EXERCISE DIRECTIONS: Render the material again word for word, skipping the pictures in it.

-- START DATASET EXTRACT --

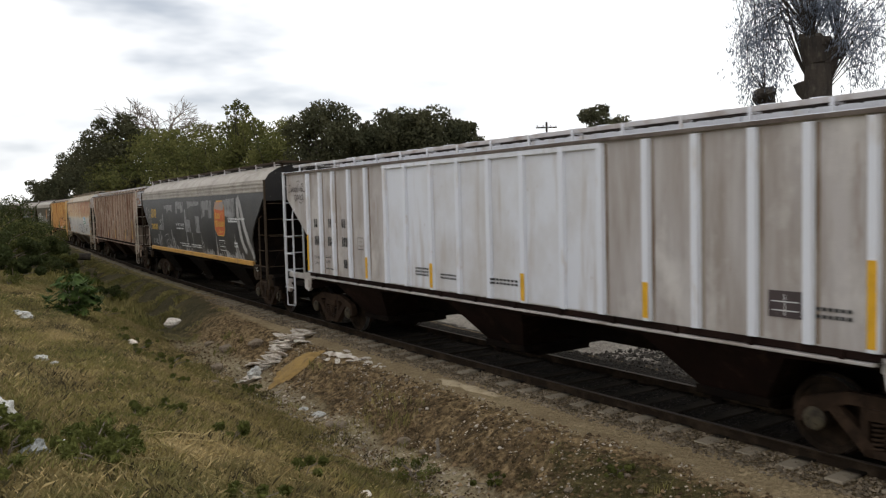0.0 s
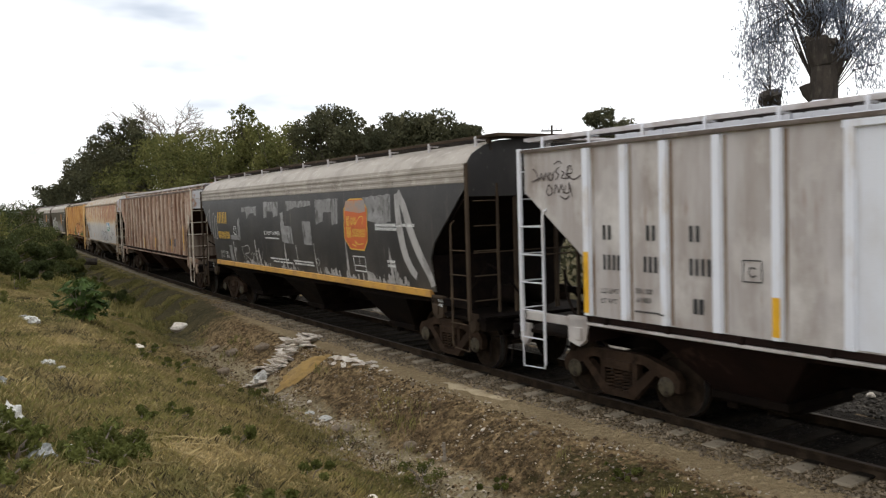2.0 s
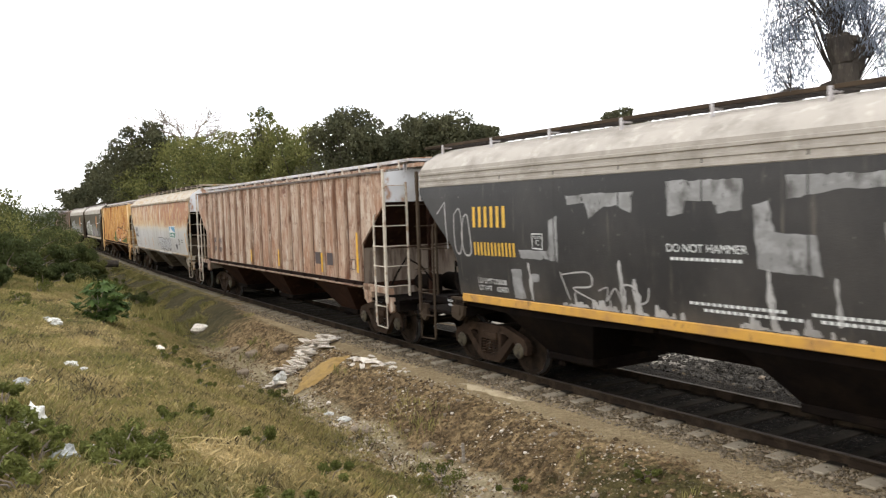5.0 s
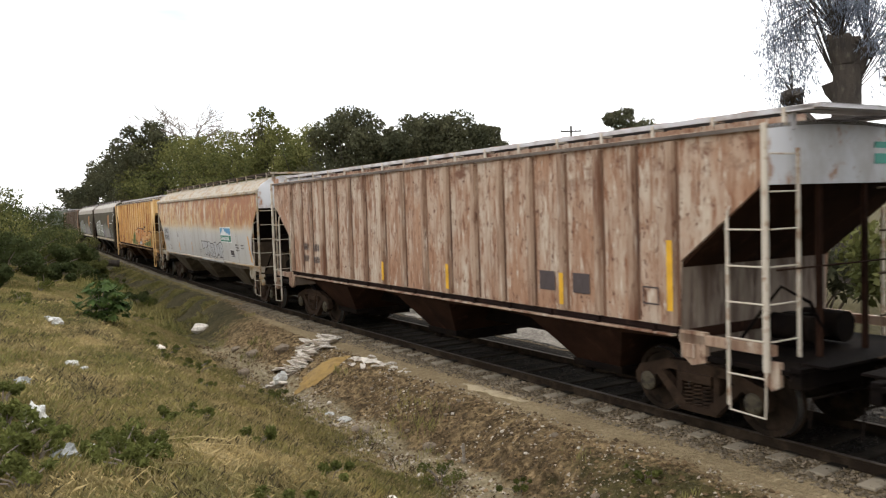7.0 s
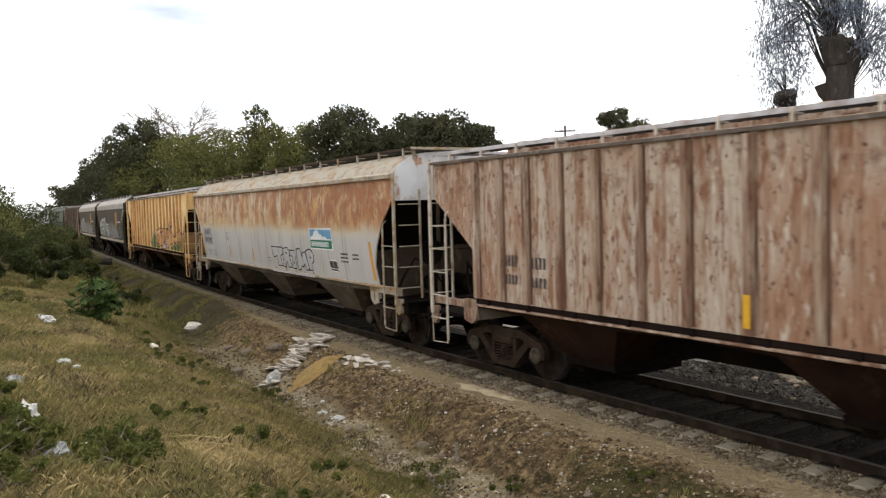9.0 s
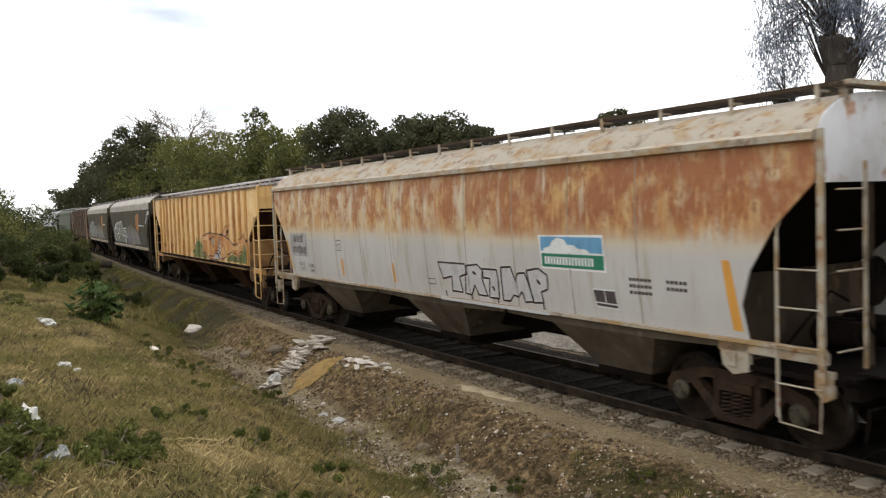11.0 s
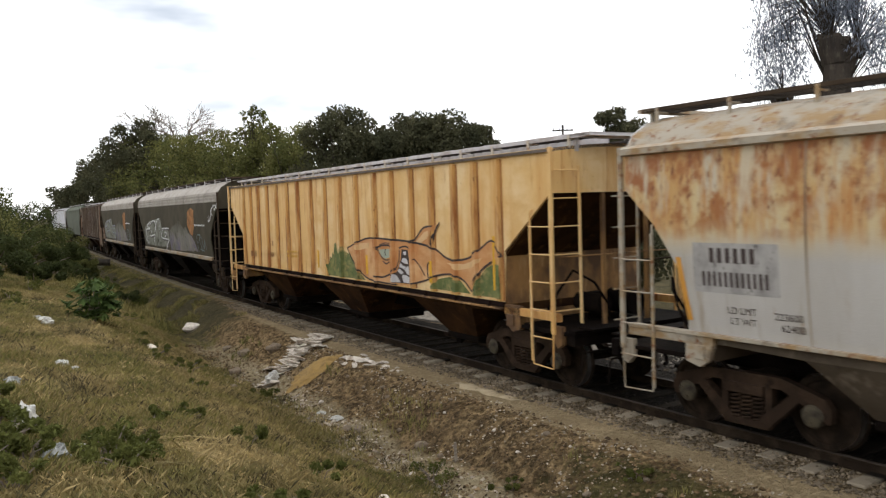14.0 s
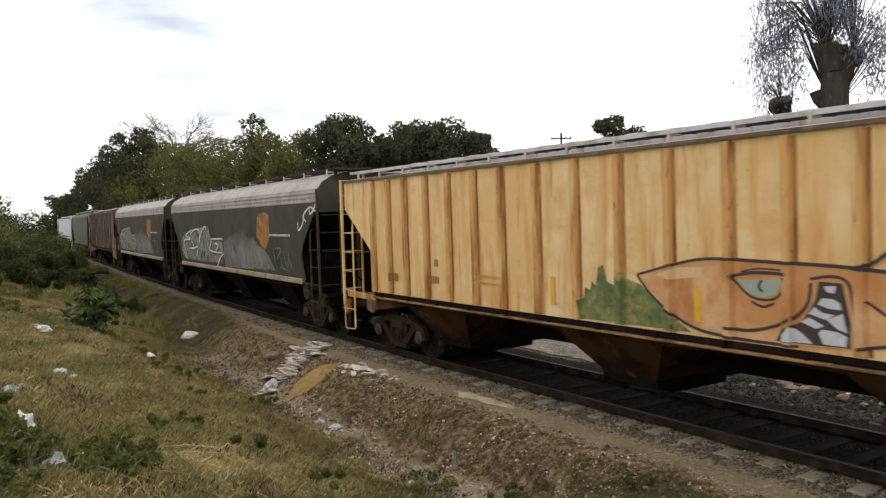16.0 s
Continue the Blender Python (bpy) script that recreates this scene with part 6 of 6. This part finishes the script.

-- END DATASET EXTRACT --

SOLUTION TO THIS EXERCISE:
0.0 s
2.0 s
5.0 s
7.0 s
9.0 s
11.0 s
14.0 s
16.0 s
Continue the Blender Python (bpy) script that recreates this scene with part 6 of 6. This part finishes the script.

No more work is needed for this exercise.